Die meisten Zahnarztrechnungen berappen in der Schweiz Patientinnen und Patienten selbst. Normalerweise zahlen nämlich weder Krankenkasse noch Invalidenversicherung. Doch es gibt Ausnahmen. Wenn etwa die Zahnprobleme angeboren sind (Geburtsgebrechen), muss die IV zahnmedizinische Behandlungen von Kindern zahlen, bis die Personen 20 Jahre alt sind.
Im konkreten Fall litt ein heute 13-jähriger Junge an einer angeborenen Dysplasie der Zähne. Das ist eine Erbkrankheit, bei der die Zähne nicht richtig angelegt oder ausgebildet werden. Die Eltern des Jungen wollten deshalb, dass die IV die medizinische Behandlung dieses «Geburtsgebrechens» zahlt.
Wann liegt ein Geburtsgebrechen vor?
Doch die IV-Stelle Luzern wies das Begehren der Eltern ab, mit der Begründung: Nur wenn zwölf bleibende Zähne von der Dysplasie betroffen seien, gelte die Krankheit als Geburtsgebrechen. Da der Junge mehrheitlich noch das Milchgebiss hatte, sah die IV-Stelle die Bedingung nicht als erfüllt an. Das Paradoxe daran: Bei Dysplasie müssen die neuen Zähne direkt nach dem Herauswachsen behandelt werden, damit sie erhalten bleiben.
Das Kantonsgericht Luzern stützte die Ansicht der IV. Doch jetzt gibt das Bundesgericht den Eltern in einem Leitentscheid recht: Die Dysplasie des Jungen gilt als Geburtsgebrechen – die IV muss folglich für die Behandlungen aufkommen.
Laut Bundesgericht ist Verzögerung nicht sinnvoll
Das Bundesgericht argumentiert, die Bedingung mit den zwölf befallenen Zähnen solle eine gewisse Mindestschwere der Krankheit sicherstellen. Es sei aber sicherlich nicht Sinn und Zweck dieser Regel, eine notwendige Behandlung aufzuschieben – vor allem, wenn dadurch die Zähne Schaden nehmen.
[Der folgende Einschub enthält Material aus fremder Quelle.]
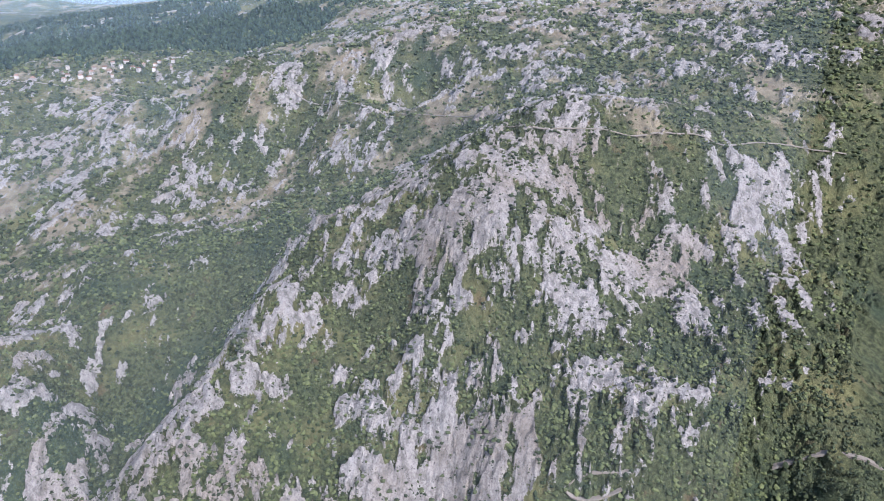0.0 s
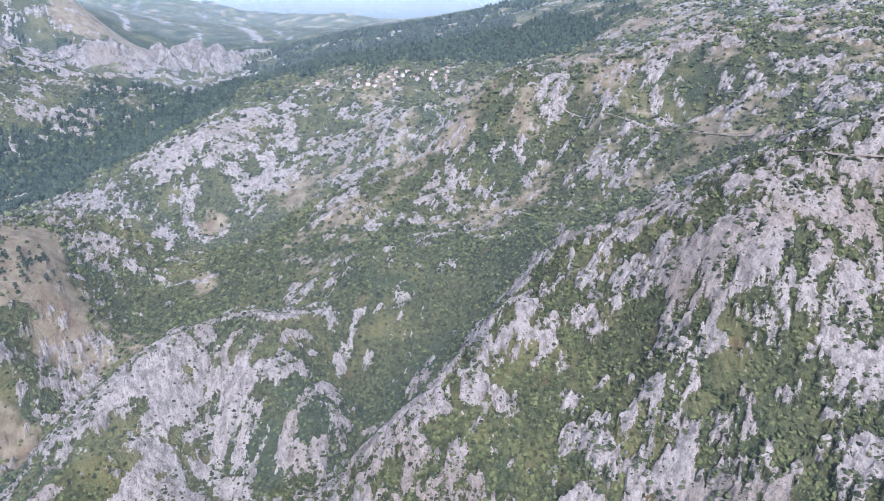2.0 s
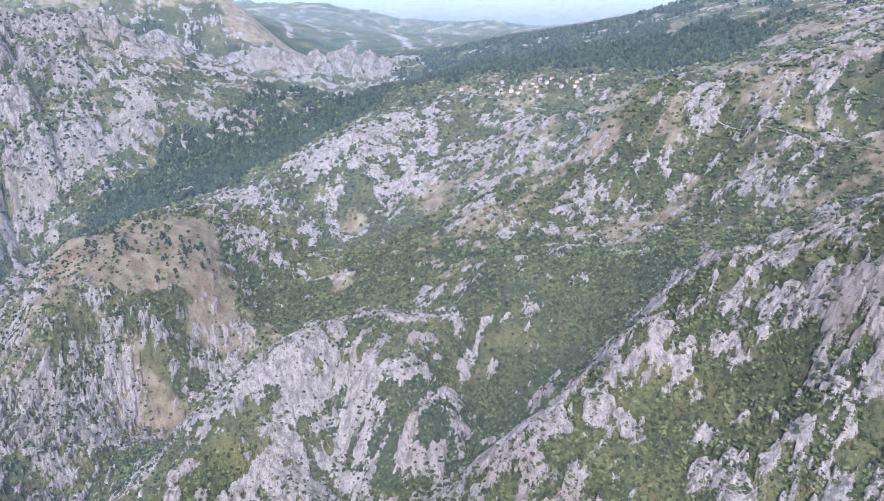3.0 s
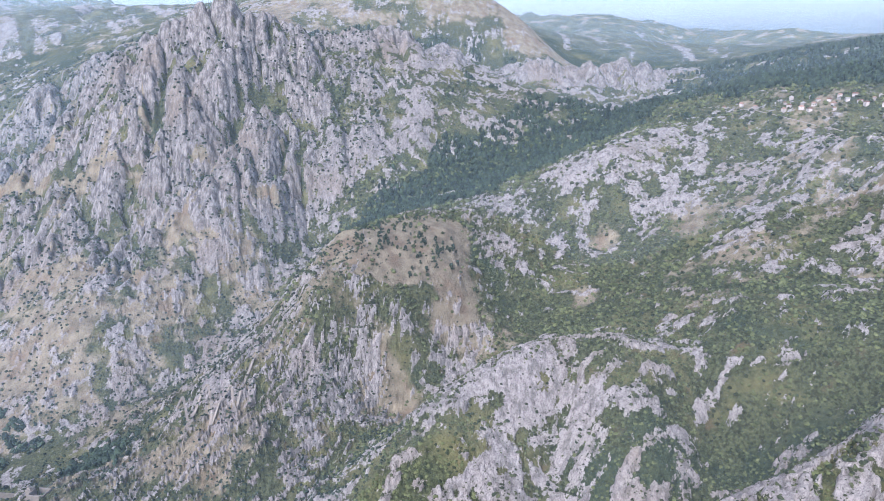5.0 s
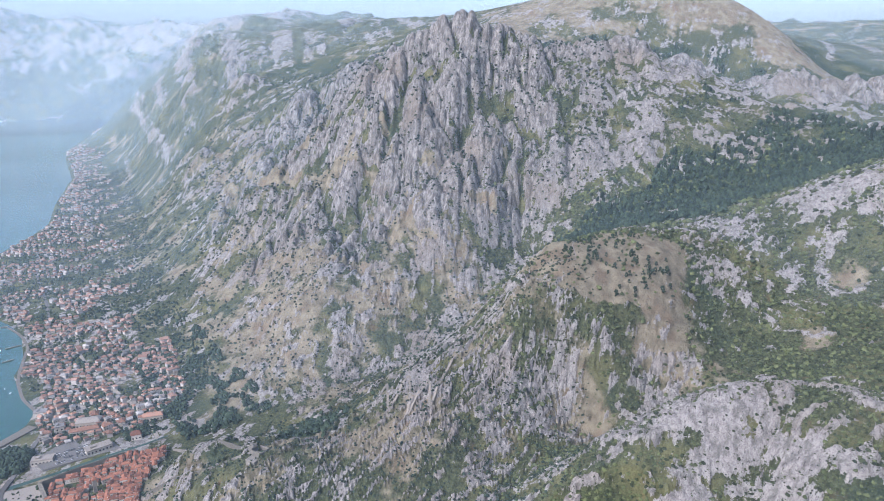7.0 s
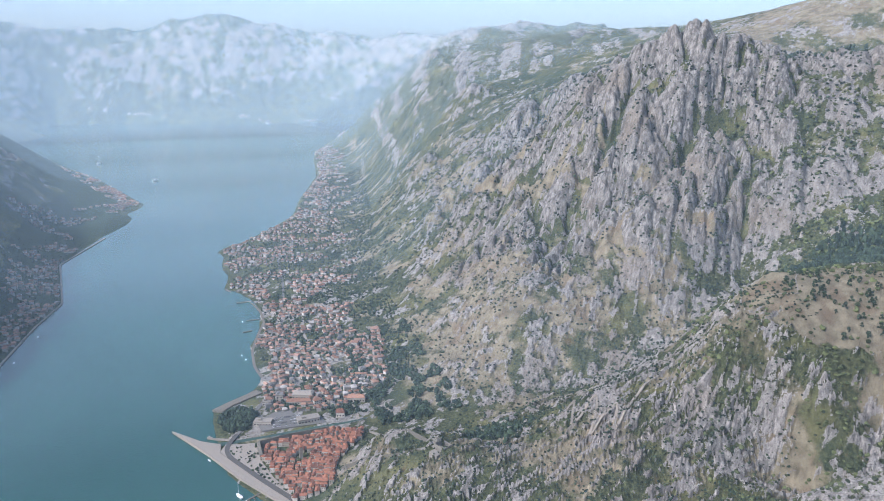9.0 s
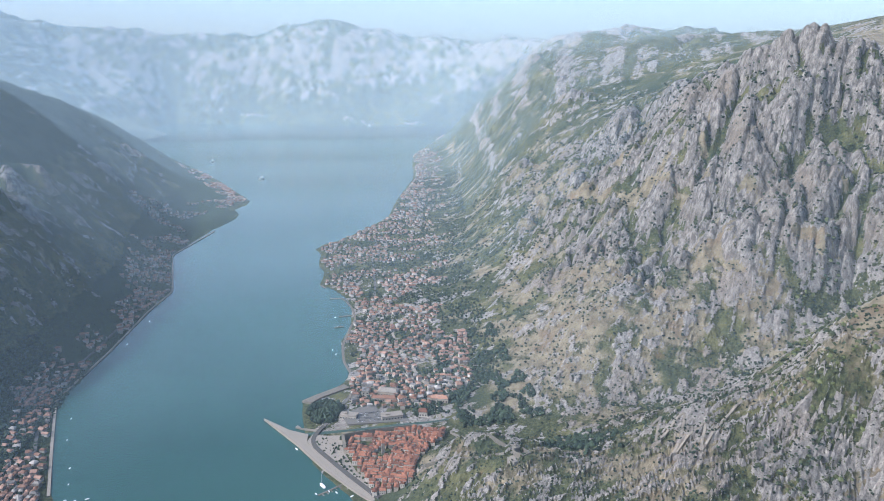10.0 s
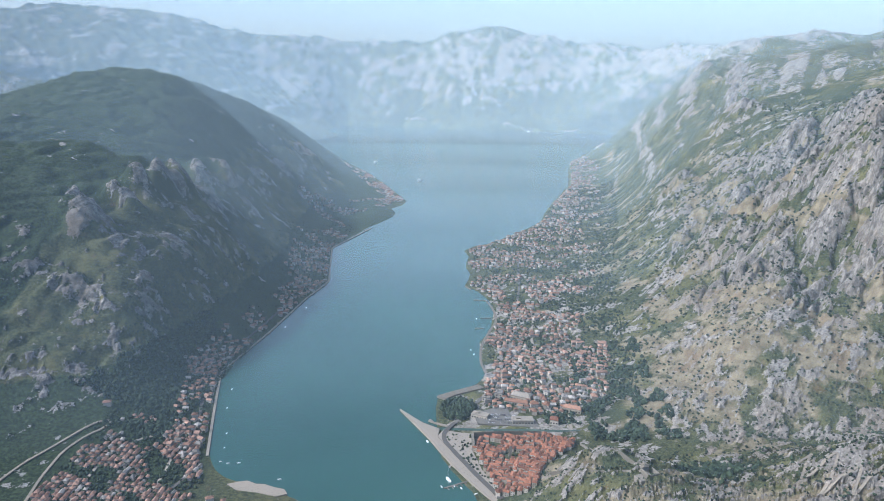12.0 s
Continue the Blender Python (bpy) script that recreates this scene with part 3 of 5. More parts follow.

Ein Anspruch auf medizinische Massnahmen bestehe deshalb nicht erst dann, wenn mindestens zwölf Zähne durchgebrochen und hochgradig befallen seien, sondern schon dann, wenn mit überwiegender Wahrscheinlichkeit mindestens zwölf Zähne betroffen sein werden, was hier der Fall sei: Auf Röntgenbildern sei erkennbar, dass die noch im Kiefer steckenden Zähne des Buben unterentwickelt seien.
Sara Stalder, Geschäftsleiterin der Stiftung für Konsumentenschutz, freut sich über den Leitentscheid des Bundesgerichts. Dass vor Gericht darüber gestritten werden muss, ob Zahnbeschwerden auf mangelhafte Hygiene, eine Krankheit oder ein Geburtsgebrechen zurückzuführen sind, lässt sich laut der Konsumentenschützerin nicht vermeiden: «Es gibt immer einen Interpretationsspielraum. Auch mit genaueren Bestimmungen kann das leider nicht verhindert werden.» Wichtig sei dann eben die Gerichtspraxis.